• [PROBLEM DETAILS] From the first line of the listing below to the line with "self.count += len(verts)", print each line exactly, and nothing more. Leave out the pictures.

• [RAW DATA]
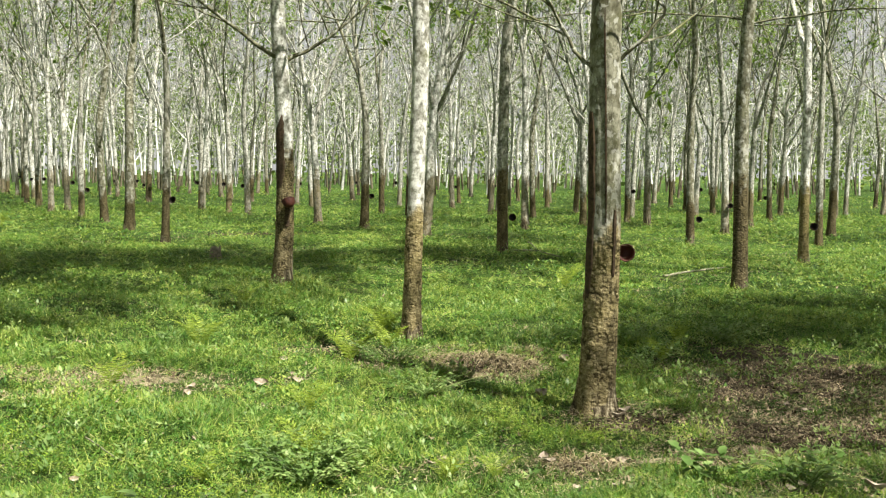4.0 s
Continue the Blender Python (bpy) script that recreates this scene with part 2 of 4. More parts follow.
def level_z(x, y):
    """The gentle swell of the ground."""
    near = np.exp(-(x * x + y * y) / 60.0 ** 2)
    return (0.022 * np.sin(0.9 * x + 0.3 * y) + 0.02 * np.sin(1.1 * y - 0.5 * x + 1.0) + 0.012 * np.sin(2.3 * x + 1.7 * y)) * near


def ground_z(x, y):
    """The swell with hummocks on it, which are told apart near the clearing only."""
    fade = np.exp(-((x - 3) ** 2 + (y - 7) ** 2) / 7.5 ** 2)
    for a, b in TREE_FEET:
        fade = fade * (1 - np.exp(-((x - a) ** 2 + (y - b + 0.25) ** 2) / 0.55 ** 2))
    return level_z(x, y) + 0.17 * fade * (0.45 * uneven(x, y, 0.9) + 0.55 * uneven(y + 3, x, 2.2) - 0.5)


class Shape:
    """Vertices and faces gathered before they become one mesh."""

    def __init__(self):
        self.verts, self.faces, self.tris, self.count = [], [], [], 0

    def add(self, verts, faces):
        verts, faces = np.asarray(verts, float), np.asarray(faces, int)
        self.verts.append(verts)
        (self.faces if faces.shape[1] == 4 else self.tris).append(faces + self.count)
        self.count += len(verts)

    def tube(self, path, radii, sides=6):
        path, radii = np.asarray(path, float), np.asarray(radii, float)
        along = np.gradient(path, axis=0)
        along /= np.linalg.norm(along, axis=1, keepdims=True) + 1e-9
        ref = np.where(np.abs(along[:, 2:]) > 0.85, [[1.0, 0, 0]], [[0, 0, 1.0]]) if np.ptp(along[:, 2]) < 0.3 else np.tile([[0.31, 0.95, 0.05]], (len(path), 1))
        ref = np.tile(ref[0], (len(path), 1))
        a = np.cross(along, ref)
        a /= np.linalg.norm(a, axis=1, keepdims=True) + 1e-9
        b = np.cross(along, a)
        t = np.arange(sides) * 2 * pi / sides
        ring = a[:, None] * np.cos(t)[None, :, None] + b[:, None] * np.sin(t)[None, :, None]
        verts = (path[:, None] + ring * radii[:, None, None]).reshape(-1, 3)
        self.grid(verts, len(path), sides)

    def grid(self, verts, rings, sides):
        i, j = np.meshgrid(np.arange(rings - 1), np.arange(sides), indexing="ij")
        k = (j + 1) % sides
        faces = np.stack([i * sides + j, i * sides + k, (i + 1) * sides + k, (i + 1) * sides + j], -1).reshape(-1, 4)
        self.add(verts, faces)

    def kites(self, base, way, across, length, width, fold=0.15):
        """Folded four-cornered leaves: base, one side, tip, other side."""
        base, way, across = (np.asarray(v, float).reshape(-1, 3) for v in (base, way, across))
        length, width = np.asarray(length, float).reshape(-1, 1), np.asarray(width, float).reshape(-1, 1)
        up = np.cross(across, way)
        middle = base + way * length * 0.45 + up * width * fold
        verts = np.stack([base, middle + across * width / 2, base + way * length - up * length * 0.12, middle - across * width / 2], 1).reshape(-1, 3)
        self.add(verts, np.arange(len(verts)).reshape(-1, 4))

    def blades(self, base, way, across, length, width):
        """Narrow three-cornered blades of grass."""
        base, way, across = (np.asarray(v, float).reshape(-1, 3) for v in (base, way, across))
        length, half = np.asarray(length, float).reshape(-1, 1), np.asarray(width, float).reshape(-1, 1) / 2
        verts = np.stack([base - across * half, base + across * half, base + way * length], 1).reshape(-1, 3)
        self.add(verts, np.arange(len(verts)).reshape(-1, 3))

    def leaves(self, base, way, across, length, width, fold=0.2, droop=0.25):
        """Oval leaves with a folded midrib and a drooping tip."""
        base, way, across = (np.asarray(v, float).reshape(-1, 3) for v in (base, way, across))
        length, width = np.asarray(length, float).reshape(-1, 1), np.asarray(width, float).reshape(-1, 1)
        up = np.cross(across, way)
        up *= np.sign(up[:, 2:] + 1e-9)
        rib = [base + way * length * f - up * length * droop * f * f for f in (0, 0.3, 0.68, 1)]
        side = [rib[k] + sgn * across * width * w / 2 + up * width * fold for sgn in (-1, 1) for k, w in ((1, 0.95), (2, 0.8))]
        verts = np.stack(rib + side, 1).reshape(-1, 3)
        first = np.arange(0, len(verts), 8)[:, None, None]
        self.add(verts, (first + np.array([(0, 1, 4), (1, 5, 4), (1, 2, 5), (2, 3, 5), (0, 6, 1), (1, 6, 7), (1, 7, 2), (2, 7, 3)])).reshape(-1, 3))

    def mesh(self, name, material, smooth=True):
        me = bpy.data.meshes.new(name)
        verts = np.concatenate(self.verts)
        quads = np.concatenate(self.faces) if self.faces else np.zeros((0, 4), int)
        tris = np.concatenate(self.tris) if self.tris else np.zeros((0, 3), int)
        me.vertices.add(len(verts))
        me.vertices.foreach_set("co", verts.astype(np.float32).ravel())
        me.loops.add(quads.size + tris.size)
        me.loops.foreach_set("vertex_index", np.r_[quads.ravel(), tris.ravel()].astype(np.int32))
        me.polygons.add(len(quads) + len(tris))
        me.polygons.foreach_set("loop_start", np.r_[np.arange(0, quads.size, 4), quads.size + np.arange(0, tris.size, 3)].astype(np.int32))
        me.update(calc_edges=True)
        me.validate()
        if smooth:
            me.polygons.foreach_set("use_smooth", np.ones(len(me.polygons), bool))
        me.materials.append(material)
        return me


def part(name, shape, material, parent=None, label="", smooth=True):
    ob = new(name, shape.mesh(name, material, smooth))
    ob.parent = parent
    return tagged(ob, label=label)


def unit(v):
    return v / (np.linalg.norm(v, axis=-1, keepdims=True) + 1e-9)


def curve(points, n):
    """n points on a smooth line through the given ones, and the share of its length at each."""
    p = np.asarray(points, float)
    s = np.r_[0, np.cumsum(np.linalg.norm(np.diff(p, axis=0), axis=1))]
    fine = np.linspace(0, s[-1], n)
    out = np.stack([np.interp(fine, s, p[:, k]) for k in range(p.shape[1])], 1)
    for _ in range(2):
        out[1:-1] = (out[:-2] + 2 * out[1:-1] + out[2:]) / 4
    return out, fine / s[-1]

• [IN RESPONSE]
4.0 s
Continue the Blender Python (bpy) script that recreates this scene with part 2 of 4. More parts follow.
def level_z(x, y):
    """The gentle swell of the ground."""
    near = np.exp(-(x * x + y * y) / 60.0 ** 2)
    return (0.022 * np.sin(0.9 * x + 0.3 * y) + 0.02 * np.sin(1.1 * y - 0.5 * x + 1.0) + 0.012 * np.sin(2.3 * x + 1.7 * y)) * near


def ground_z(x, y):
    """The swell with hummocks on it, which are told apart near the clearing only."""
    fade = np.exp(-((x - 3) ** 2 + (y - 7) ** 2) / 7.5 ** 2)
    for a, b in TREE_FEET:
        fade = fade * (1 - np.exp(-((x - a) ** 2 + (y - b + 0.25) ** 2) / 0.55 ** 2))
    return level_z(x, y) + 0.17 * fade * (0.45 * uneven(x, y, 0.9) + 0.55 * uneven(y + 3, x, 2.2) - 0.5)


class Shape:
    """Vertices and faces gathered before they become one mesh."""

    def __init__(self):
        self.verts, self.faces, self.tris, self.count = [], [], [], 0

    def add(self, verts, faces):
        verts, faces = np.asarray(verts, float), np.asarray(faces, int)
        self.verts.append(verts)
        (self.faces if faces.shape[1] == 4 else self.tris).append(faces + self.count)
        self.count += len(verts)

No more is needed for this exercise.